Tomason’s description to OPB of that morning in 1998 departed significantly from what Quakenbush wrote in his report. She said the white man she saw that night was running, not waking, and described him as looking scared.
Still, when no one contacted her, Tomason forgot about the case. She did not follow the news of Johnson’s 2004 trial and conviction, did not know he had been sentenced to death, and had not heard of his sudden release in September 2023. When shown a photograph of Johnson, Tomason shook her head.
“It was not him. It wasn’t,” she said. “It’s so sad that somebody just lost 25 years of their life for something that they didn’t do, and for something that the police didn’t investigate very well.”
Prosecutors and Johnson’s attorneys both did not contact Tomason, and she was never called as a witness at Johnson’s trial.
John Shaw was.
At Johnson’s 2004 trial, Shaw was the third witness for the prosecution; he told his story about seeing a Black man emerge from the bushes.
“What was it about his face that you particularly noticed,” Marion County prosecutor Stephen Dingle asked Shaw.
“He seemed to have a fairly medium build, fairly thin,” Shaw said, “But he was — he was Black. And I just had not noticed any Black individuals in that neighborhood.”
Shaw told the courtroom that he met with the detectives on three occasions to talk about what he saw, and he was twice shown photo lineups of Black men. On neither occasion did he pick Johnson from the lineups.
Regardless, throughout the proceedings, prosecutors and detectives falsely implied that Shaw had pointed to Johnson as the man he saw coming from the bushes.
“This man, Mr.

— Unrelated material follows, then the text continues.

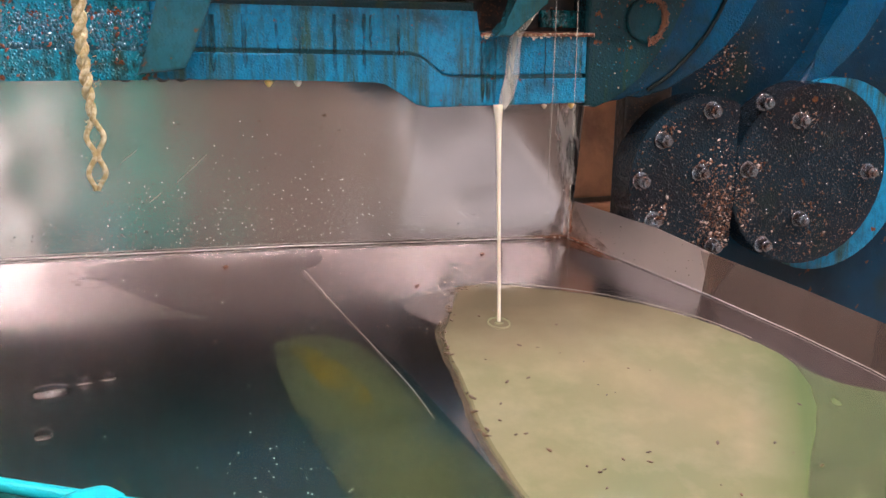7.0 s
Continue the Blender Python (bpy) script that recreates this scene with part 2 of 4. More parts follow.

John Shaw, will tell you that the physical description of the man that he saw wearing this blue denim jacket and leaving the bushes matched the physical description of the defendant,” Marion County prosecutor Darin Tweedt said in his opening argument to the jury.
The defense argued against the connection, but did not sway the jury in the end.
“Suggesting that somehow or another Mr. Shaw has identified Jesse Johnson from this throwdown is ludicrous,” Noel Grefenson, one of Johnson’s attorneys, said in his closing statement. “It didn’t happen.”